--- Data records ---

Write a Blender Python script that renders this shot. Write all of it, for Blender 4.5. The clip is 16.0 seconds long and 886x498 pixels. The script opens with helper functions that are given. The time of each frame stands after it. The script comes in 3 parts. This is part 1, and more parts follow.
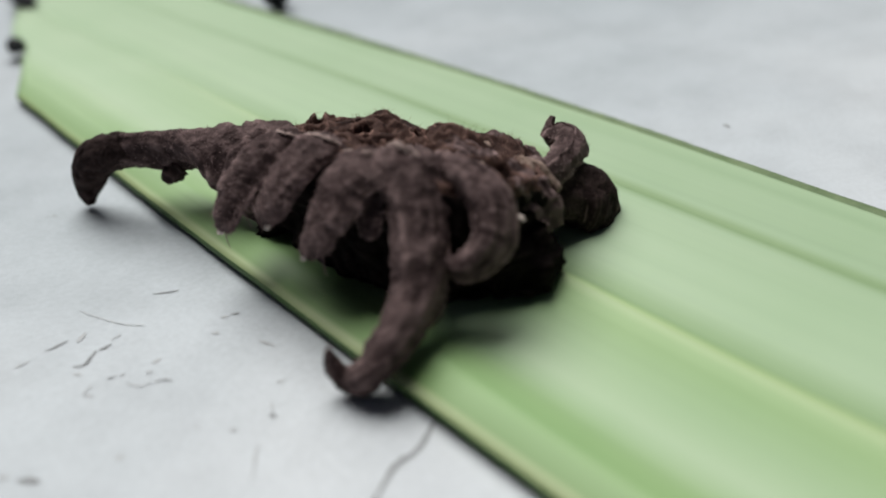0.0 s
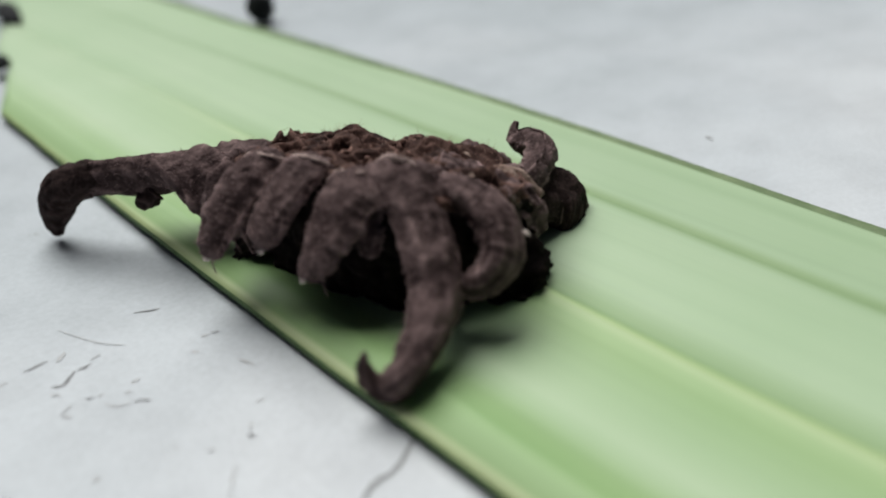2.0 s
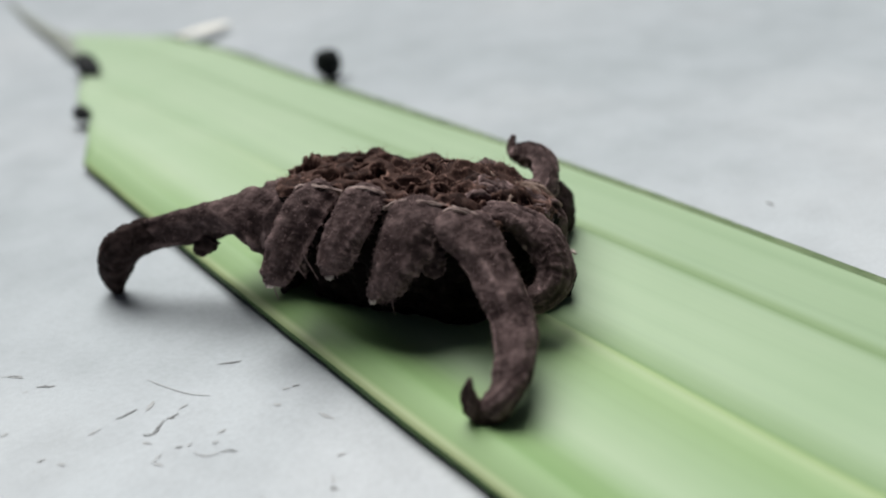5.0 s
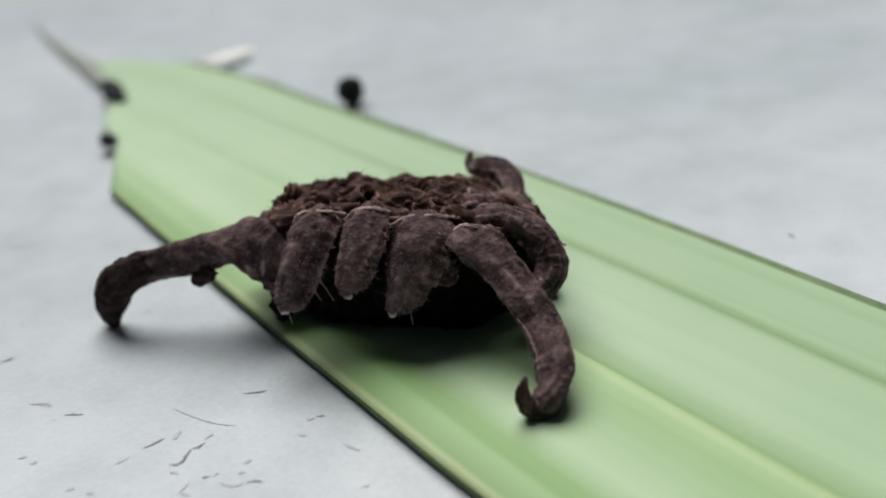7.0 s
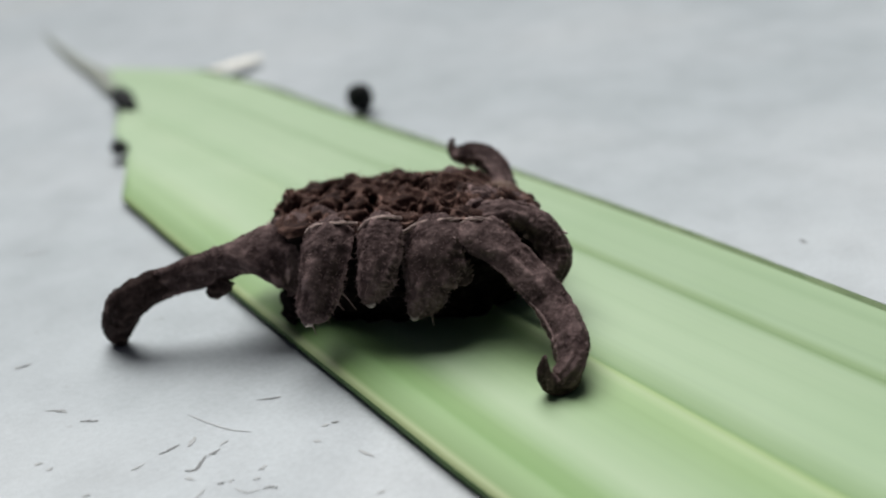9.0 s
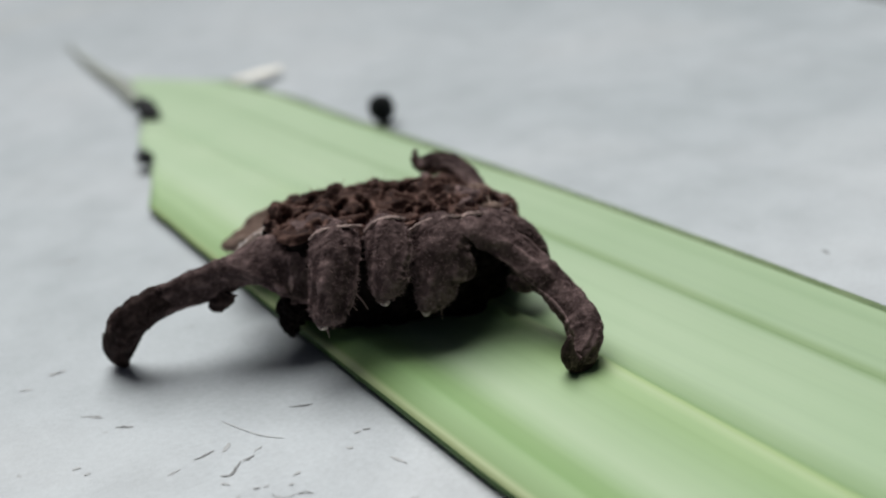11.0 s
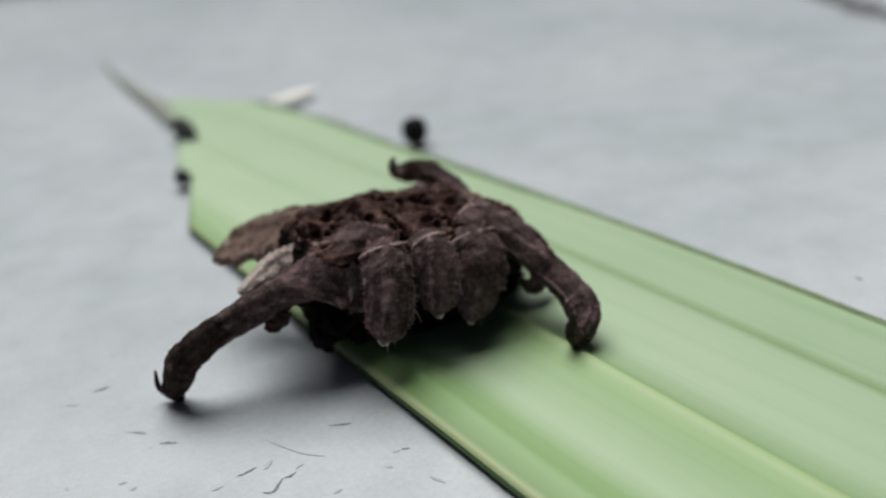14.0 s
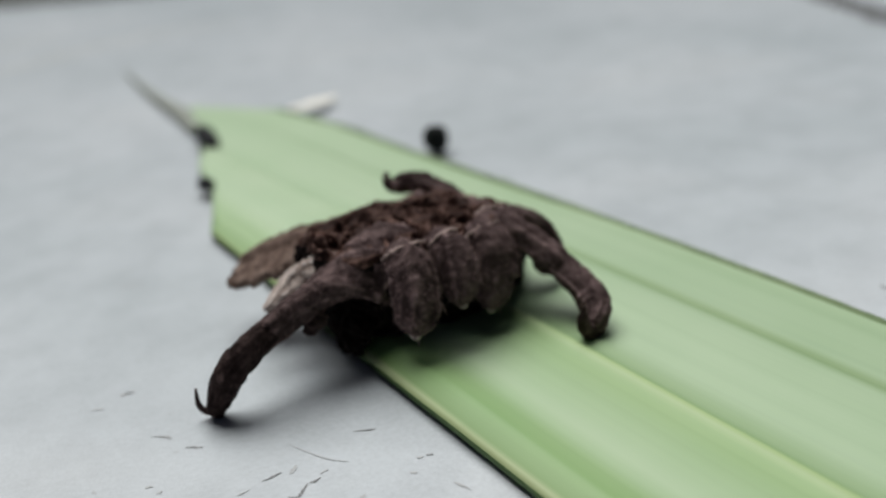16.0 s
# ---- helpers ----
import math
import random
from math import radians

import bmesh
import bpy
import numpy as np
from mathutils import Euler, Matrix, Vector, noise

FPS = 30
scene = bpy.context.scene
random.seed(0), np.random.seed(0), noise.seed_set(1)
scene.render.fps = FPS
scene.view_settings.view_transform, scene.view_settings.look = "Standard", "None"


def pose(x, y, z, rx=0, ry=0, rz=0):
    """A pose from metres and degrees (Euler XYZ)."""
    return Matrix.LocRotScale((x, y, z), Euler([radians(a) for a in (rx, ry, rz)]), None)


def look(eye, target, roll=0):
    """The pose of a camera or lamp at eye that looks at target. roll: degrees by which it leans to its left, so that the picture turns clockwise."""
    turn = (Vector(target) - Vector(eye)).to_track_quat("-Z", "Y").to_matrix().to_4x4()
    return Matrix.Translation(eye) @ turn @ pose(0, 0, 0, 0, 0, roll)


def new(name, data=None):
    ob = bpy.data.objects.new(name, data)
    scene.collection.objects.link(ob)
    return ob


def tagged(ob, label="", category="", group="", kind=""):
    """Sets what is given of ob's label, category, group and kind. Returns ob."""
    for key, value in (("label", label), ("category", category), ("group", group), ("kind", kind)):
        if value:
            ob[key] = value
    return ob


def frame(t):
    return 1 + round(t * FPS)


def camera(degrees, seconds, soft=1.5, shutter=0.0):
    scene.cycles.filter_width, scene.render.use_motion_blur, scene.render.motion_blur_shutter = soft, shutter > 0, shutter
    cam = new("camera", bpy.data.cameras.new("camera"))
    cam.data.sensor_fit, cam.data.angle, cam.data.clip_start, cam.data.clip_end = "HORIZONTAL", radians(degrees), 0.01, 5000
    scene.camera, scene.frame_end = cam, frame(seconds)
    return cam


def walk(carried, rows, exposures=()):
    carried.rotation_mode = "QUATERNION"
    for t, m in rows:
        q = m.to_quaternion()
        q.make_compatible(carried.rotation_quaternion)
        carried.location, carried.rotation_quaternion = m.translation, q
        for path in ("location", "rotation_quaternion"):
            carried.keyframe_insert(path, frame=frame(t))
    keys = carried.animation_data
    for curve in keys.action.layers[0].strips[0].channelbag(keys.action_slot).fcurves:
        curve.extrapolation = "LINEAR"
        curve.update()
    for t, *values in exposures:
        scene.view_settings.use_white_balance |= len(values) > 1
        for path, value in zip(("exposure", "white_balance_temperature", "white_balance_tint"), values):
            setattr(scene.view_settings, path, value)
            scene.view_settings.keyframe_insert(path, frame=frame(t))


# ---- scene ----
# ---- camera ----
cam = camera(49.0, 16.0, soft=2.0)
cam.data.dof.use_dof = True
cam.data.dof.focus_distance = 0.102
cam.data.dof.aperture_fstop = 14.0

PATH = [
    (0, -0.03625, -0.07208, 0.05177, 59.34, 4.47, -40.70),
    (0.5, -0.03571, -0.07205, 0.05180, 59.28, 4.79, -40.69),
    (1, -0.03526, -0.07232, 0.05181, 59.35, 5.01, -40.73),
    (1.5, -0.03457, -0.07256, 0.05162, 59.51, 4.76, -41.07),
    (2, -0.03481, -0.07269, 0.05210, 59.86, 4.78, -41.20),
    (2.5, -0.03507, -0.07272, 0.05262, 60.13, 4.72, -41.11),
    (3, -0.03538, -0.07264, 0.05285, 60.15, 4.55, -41.20),
    (3.5, -0.03629, -0.07267, 0.05382, 60.72, 4.82, -40.59),
    (4, -0.03719, -0.07304, 0.05488, 61.50, 4.68, -40.13),
    (4.5, -0.03832, -0.07274, 0.05574, 62.19, 4.81, -38.95),
    (6.8, -0.03935, -0.07248, 0.05810, 62.62, 4.74, -37.98),
    (7, -0.03953, -0.07247, 0.05821, 63.60, 4.93, -37.56),
    (7.5, -0.04003, -0.07220, 0.05794, 63.64, 5.05, -37.33),
    (8, -0.04024, -0.07203, 0.05791, 63.62, 5.05, -37.32),
    (8.5, -0.04025, -0.07207, 0.05799, 63.62, 5.22, -37.34),
    (9, -0.04039, -0.07216, 0.05842, 63.99, 5.18, -37.34),
    (11.3, -0.04350, -0.07206, 0.05970, 64.80, 5.26, -36.57),
    (11.5, -0.04389, -0.07215, 0.05988, 65.35, 5.15, -36.29),
    (12, -0.04510, -0.07270, 0.06070, 65.56, 5.12, -35.44),
    (12.5, -0.04532, -0.07245, 0.06077, 65.56, 5.07, -35.49),
    (13, -0.04530, -0.07232, 0.06099, 65.74, 5.15, -35.46),
    (13.5, -0.04541, -0.07239, 0.06113, 65.76, 5.14, -35.49),
    (14, -0.04542, -0.07239, 0.06115, 65.72, 5.26, -35.38),
    (14.5, -0.04545, -0.07227, 0.06091, 65.65, 5.32, -35.49),
    (15, -0.04558, -0.07223, 0.06076, 65.61, 5.31, -35.35),
    (15.5, -0.04602, -0.07227, 0.06115, 65.89, 5.31, -35.15),
    (16, -0.04647, -0.07218, 0.06126, 66.29, 5.44, -34.44),
]

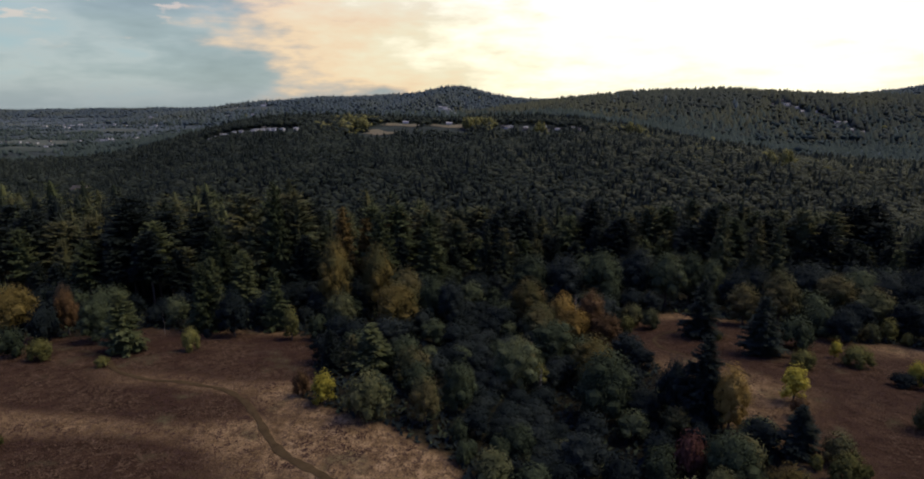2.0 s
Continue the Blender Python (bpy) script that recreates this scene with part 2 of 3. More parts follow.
def bell(x, y, cx, cy, sx, sy, power=2.0):
    return np.exp(-0.5 * (np.abs((x - cx) / sx) ** power + np.abs((y - cy) / sy) ** power))


def rolling(x, y, size, seed=0.0):
    """Smooth rolling unevenness, about -1 to 1, with swells of that size."""
    k = 2 * np.pi / size
    return (np.sin(k * (0.9 * x + 0.31 * y) + 1.3 + seed) + np.sin(k * (-0.37 * x + 1.07 * y) + 4.1 + 2 * seed)
            + 0.6 * np.sin(k * (1.9 * x - 1.3 * y) + 0.7 + 3 * seed) + 0.5 * np.sin(k * (1.1 * x + 2.3 * y) + 2.2 * seed)) / 3.1


SLOPE_Y = np.array([-6000, -200, 30, 60, 85, 104, 131, 150, 200, 260, 340, 430, 480, 540, 617, 644, 700, 830, 920, 1000, 1100, 1300, 1500, 1800, 6000])
SLOPE_Z = np.array([8, 8, 7.4, 7.0, 6.3, 4.8, 1.4, -1.0, -9, -22, -48, -72, -72, -57, -26, -18, -5, 12, 25, 28, 24, -8, -30, -42, -50])


def slope(y):
    """The fall from the meadow into the valley and the rise to the plateau behind it, softened."""
    return sum(np.interp(y + d, SLOPE_Y, SLOPE_Z) for d in (-9, -4, 0, 4, 9)) / 5


def gully_x(y):
    return 14 - 0.12 * (y - 70)


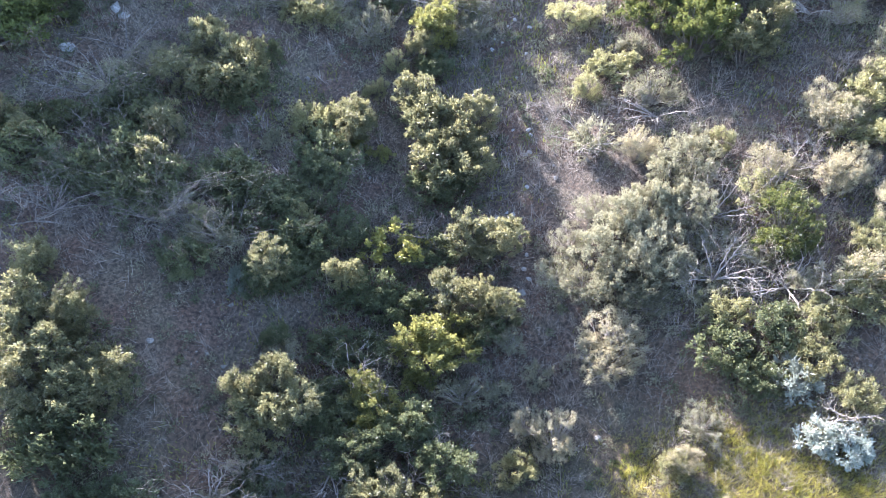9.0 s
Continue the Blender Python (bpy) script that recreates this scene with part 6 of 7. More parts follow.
limb(dead, [(12.83, 45.12, 0.10), (12.86, 45.03, 0.70), (12.95, 45.11, 1.00), (13.08, 45.31, 1.00)], 0.030, 7, 0.72)
limb(dead, [(12.83, 45.12, 0.10), (12.92, 44.98, 0.70), (13.06, 45.01, 1.00), (13.22, 45.18, 1.00)], 0.030, 7, 0.72)
dead = thing("dead_shrub", "tangled grey dead brush on the slope", "dead shrub", pose(-14.06, 34.08, 0))
limb(dead, [(-14.06, 34.08, 0.10), (-14.09, 33.17, 0.70), (-14.20, 32.53, 1.00), (-14.37, 32.19, 1.00)], 0.030, 7, 1.98, SHADEWOOD)
limb(dead, [(-14.06, 34.08, 0.10), (-13.01, 33.57, 0.70), (-12.20, 33.26, 1.00), (-11.70, 33.17, 1.00)], 0.030, 7, 1.98, SHADEWOOD)
limb(dead, [(-14.06, 34.08, 0.10), (-14.80, 34.00, 0.70), (-15.53, 34.06, 1.00), (-16.14, 34.23, 1.00)], 0.030, 7, 1.98, SHADEWOOD)
limb(dead, [(-14.06, 34.08, 0.10), (-14.80, 33.96, 0.70), (-15.52, 33.99, 1.00), (-16.14, 34.13, 1.00)], 0.030, 7, 1.98, SHADEWOOD)
limb(dead, [(-14.06, 34.08, 0.10), (-12.90, 34.02, 0.70), (-11.99, 34.10, 1.00), (-11.41, 34.29, 1.00)], 0.030, 7, 1.98, SHADEWOOD)
limb(dead, [(-14.06, 34.08, 0.10), (-13.50, 34.74, 0.70), (-13.10, 35.45, 1.00), (-12.89, 36.11, 1.00)], 0.030, 7, 1.98, SHADEWOOD)
limb(dead, [(-14.06, 34.08, 0.10), (-13.55, 34.75, 0.70), (-13.19, 35.49, 1.00), (-13.01, 36.16, 1.00)], 0.030, 7, 1.98, SHADEWOOD)
limb(dead, [(-14.06, 34.08, 0.10), (-14.72, 33.65, 0.70), (-15.37, 33.41, 1.00), (-15.92, 33.36, 1.00)], 0.030, 7, 1.98, SHADEWOOD)
limb(dead, [(-14.06, 34.08, 0.10), (-14.65, 34.44, 0.70), (-15.25, 34.88, 1.00), (-15.78, 35.34, 1.00)], 0.030, 7, 1.98, SHADEWOOD)
dead = thing("dead_shrub", "tangled grey dead brush on the slope", "dead shrub", pose(-11.23, 28.77, 0))
limb(dead, [(-11.23, 28.77, 0.10), (-10.66, 28.03, 0.70), (-10.25, 27.49, 1.00), (-10.02, 27.19, 1.00)], 0.030, 7, 2.04, SHADEWOOD)
limb(dead, [(-11.23, 28.77, 0.10), (-10.65, 29.46, 0.70), (-10.22, 30.17, 1.00), (-9.97, 30.79, 1.00)], 0.030, 7, 2.04, SHADEWOOD)
limb(dead, [(-11.23, 28.77, 0.10), (-11.59, 28.08, 0.70), (-11.96, 27.59, 1.00), (-12.29, 27.33, 1.00)], 0.030, 7, 2.04, SHADEWOOD)
limb(dead, [(-11.23, 28.77, 0.10), (-10.08, 28.77, 0.70), (-9.15, 28.87, 1.00), (-8.54, 29.04, 1.00)], 0.030, 7, 2.04, SHADEWOOD)
limb(dead, [(-11.23, 28.77, 0.10), (-12.05, 28.78, 0.70), (-12.82, 28.88, 1.00), (-13.45, 29.05, 1.00)], 0.030, 7, 2.04, SHADEWOOD)
limb(dead, [(-11.23, 28.77, 0.10), (-10.96, 27.96, 0.70), (-10.79, 27.37, 1.00), (-10.75, 27.04, 1.00)], 0.030, 7, 2.04, SHADEWOOD)
limb(dead, [(-11.23, 28.77, 0.10), (-11.92, 28.35, 0.70), (-12.56, 28.09, 1.00), (-13.10, 27.99, 1.00)], 0.030, 7, 2.04, SHADEWOOD)
limb(dead, [(-11.23, 28.77, 0.10), (-11.65, 28.11, 0.70), (-12.07, 27.65, 1.00), (-12.44, 27.41, 1.00)], 0.030, 7, 2.04, SHADEWOOD)
limb(dead, [(-11.23, 28.77, 0.10), (-10.55, 29.42, 0.70), (-10.03, 30.09, 1.00), (-9.71, 30.68, 1.00)], 0.030, 7, 2.04, SHADEWOOD)
dead = thing("dead_shrub", "tangled grey dead brush on the slope", "dead shrub", pose(-10.79, 27.41, 0))
limb(dead, [(-10.79, 27.41, 0.10), (-10.96, 26.86, 0.70), (-11.17, 26.47, 1.00), (-11.39, 26.28, 1.00)], 0.030, 7, 1.45, SHADEWOOD)
limb(dead, [(-10.79, 27.41, 0.10), (-11.28, 27.17, 0.70), (-11.78, 27.04, 1.00), (-12.20, 27.03, 1.00)], 0.030, 7, 1.45, SHADEWOOD)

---

» Short exercise
In the records above, collect each line with "seed".

» Expected output
random.seed(0), np.random.seed(0), noise.seed_set(1)
def rolling(x, y, size, seed=0.0):
    return (np.sin(k * (0.9 * x + 0.31 * y) + 1.3 + seed) + np.sin(k * (-0.37 * x + 1.07 * y) + 4.1 + 2 * seed)
            + 0.6 * np.sin(k * (1.9 * x - 1.3 * y) + 0.7 + 3 * seed) + 0.5 * np.sin(k * (1.1 * x + 2.3 * y) + 2.2 * seed)) / 3.1